30 stycznia 2019, 08:30 Alert

Pomimo presji czasu przemysłowi odbiorcy energii ze spokojem czekają na nowe oferty zakupu energii. „Dziennik Gazeta Prawna” podaje przykład Volkswagena i KGHM.

Sprzedawcą energii dla Volkswagena jest Enea, a dla KGHM – PGE. Obydwaj sprzedawcy przyznają, że bez rozporządzenia do ustawy o cenach energii nie mogą przedstawić swoim klientom nowych ofert.

– Ze względu na brak aktów wykonawczych żaden dostawca nie jest w stanie złożyć oferty. Sprzedaż rezerwowa jest rozwiązaniem awaryjnym. Mamy obowiązującą umowę do końca I kw. 2019 r., a do tego czasu, jesteśmy przekonani, że będą już istniały akty wykonawcze do ustawy – powiedziała cytowana przez DGP Patrycja Kasprzyk, rzeczniczka Volkswagen Poznań.

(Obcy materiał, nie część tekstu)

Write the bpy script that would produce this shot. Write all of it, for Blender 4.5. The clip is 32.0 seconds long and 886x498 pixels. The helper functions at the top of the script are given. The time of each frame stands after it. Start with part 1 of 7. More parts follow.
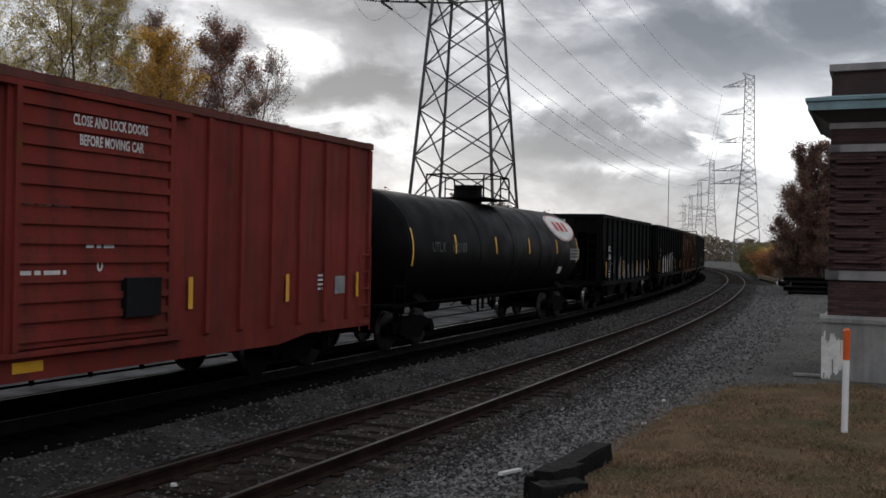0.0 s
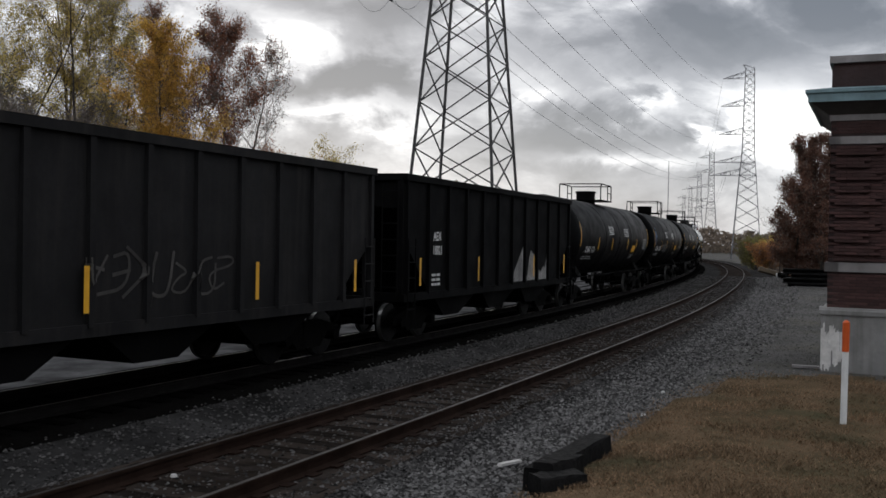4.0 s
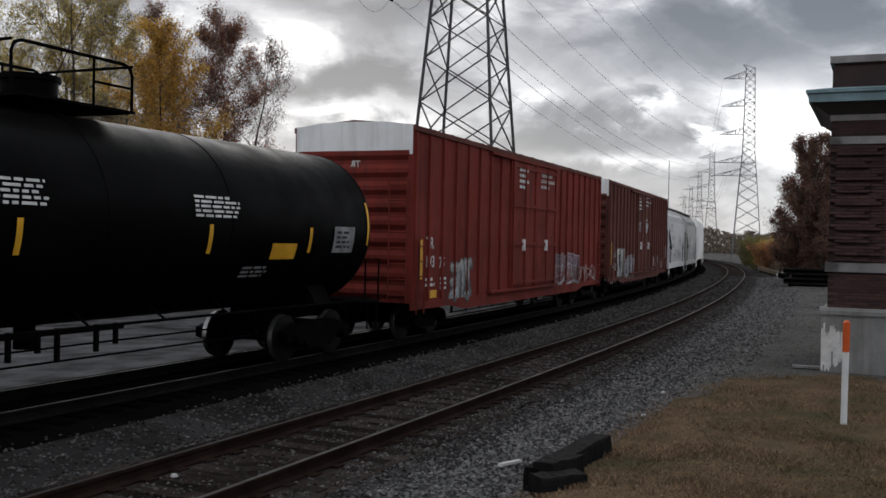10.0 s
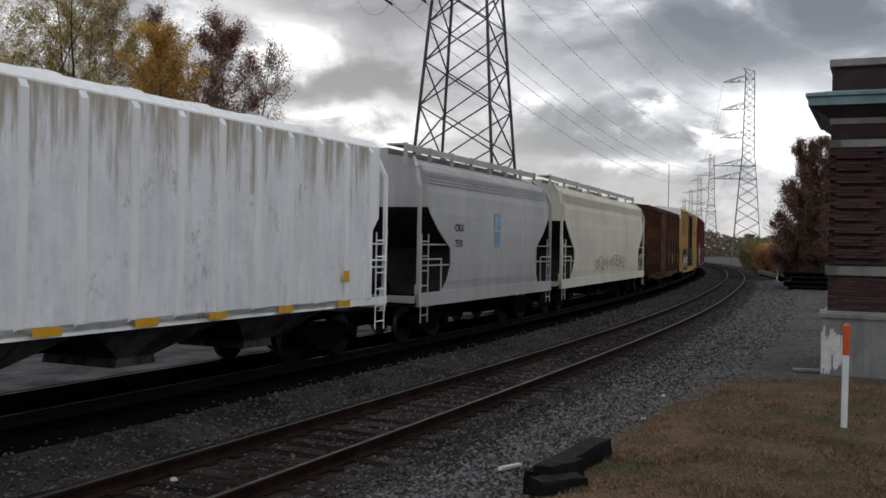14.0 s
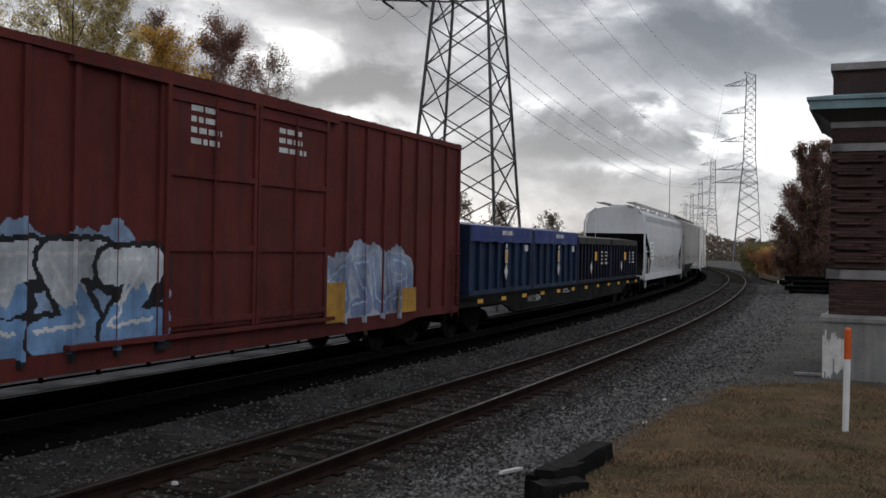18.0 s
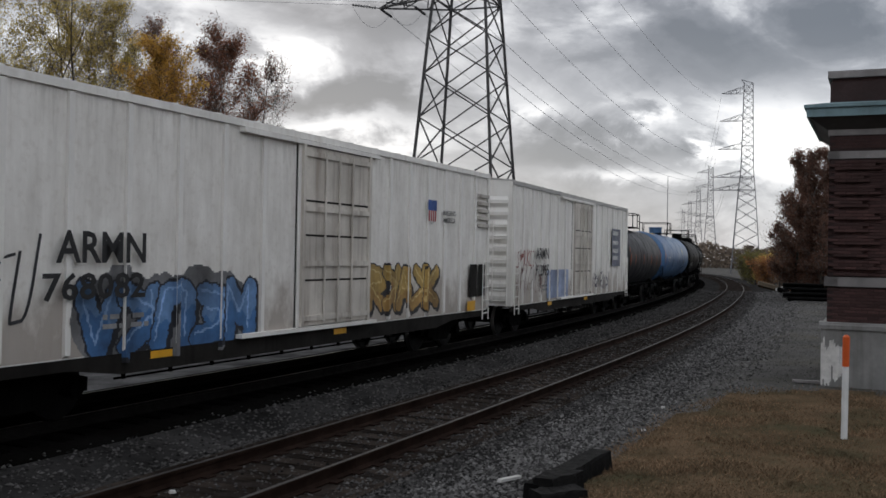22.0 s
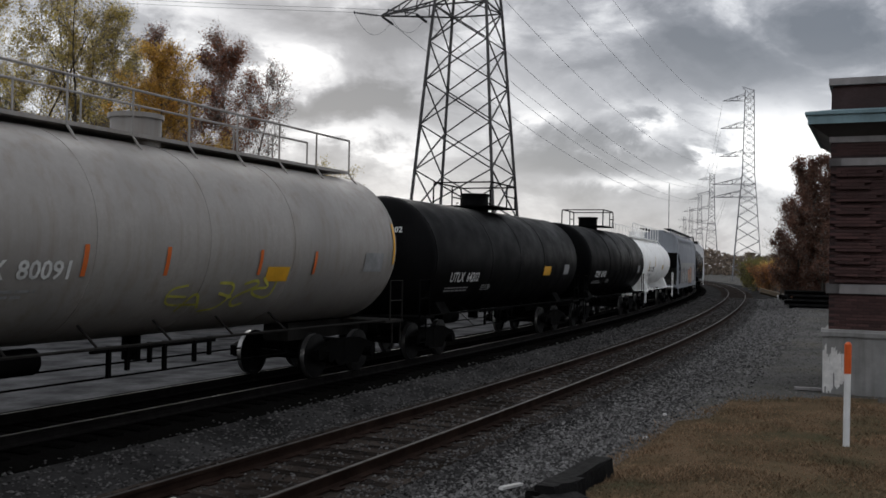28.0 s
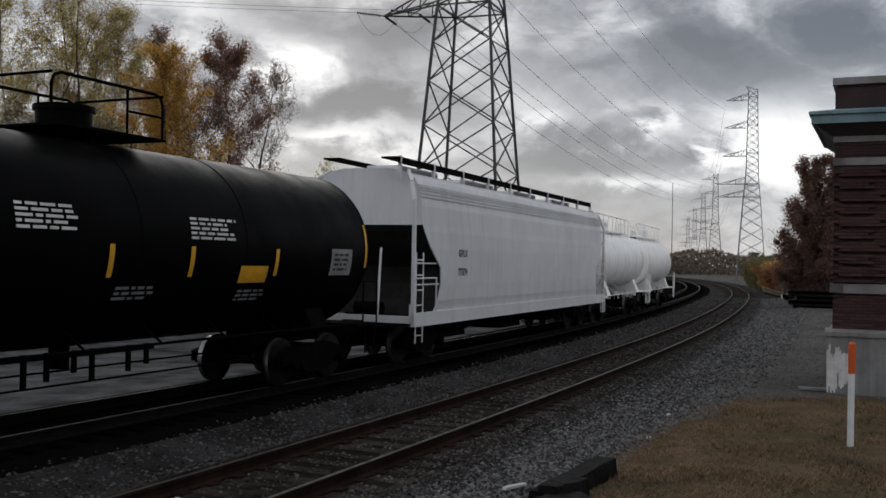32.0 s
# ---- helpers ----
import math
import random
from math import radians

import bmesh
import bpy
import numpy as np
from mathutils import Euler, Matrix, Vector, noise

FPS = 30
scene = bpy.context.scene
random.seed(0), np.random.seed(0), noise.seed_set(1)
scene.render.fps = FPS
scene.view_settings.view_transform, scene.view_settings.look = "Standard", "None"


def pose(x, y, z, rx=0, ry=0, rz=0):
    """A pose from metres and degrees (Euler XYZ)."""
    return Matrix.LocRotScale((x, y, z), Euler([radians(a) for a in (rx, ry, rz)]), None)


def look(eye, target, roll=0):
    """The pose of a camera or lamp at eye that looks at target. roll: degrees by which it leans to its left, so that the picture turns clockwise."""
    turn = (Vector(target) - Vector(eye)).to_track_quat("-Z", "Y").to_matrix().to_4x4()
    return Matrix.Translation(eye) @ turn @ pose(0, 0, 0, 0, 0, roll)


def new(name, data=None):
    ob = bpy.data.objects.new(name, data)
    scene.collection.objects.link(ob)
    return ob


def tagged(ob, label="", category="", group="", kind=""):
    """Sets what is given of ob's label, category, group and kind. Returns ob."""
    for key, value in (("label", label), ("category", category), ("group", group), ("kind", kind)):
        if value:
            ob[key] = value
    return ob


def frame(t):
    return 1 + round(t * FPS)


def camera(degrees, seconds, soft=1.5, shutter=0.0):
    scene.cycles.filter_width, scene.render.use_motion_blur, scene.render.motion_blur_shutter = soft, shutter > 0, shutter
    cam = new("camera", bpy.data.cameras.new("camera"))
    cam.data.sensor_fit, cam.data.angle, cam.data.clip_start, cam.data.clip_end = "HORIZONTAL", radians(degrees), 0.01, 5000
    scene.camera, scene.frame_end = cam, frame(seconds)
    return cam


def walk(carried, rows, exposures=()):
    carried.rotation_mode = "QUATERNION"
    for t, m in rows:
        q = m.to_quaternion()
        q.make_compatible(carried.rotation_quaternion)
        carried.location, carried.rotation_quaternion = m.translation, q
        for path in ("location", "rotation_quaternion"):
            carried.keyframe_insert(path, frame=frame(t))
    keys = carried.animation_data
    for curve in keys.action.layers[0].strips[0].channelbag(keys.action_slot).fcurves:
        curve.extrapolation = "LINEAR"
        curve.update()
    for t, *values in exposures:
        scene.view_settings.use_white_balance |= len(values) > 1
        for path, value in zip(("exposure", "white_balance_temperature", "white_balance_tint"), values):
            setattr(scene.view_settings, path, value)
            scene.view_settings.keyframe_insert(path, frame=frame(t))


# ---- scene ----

„KGHM kupuje energię m.in. w drodze ogłaszanych postępowań przetargowych, w ramach wieloletnich umów ramowych zawieranych z różnymi dostawcami czy na Towarowej Giełdzie Energii. Spółka posiada również możliwość zakupów spotowych. Przy wykorzystywanym przez spółkę sposobie zabezpieczania wolumenu energii nie ma ryzyka jej zakupu od sprzedawcy rezerwowego” – napisał z kolei Departament komunikacji KGHM w odpowiedzi na pytania DGP.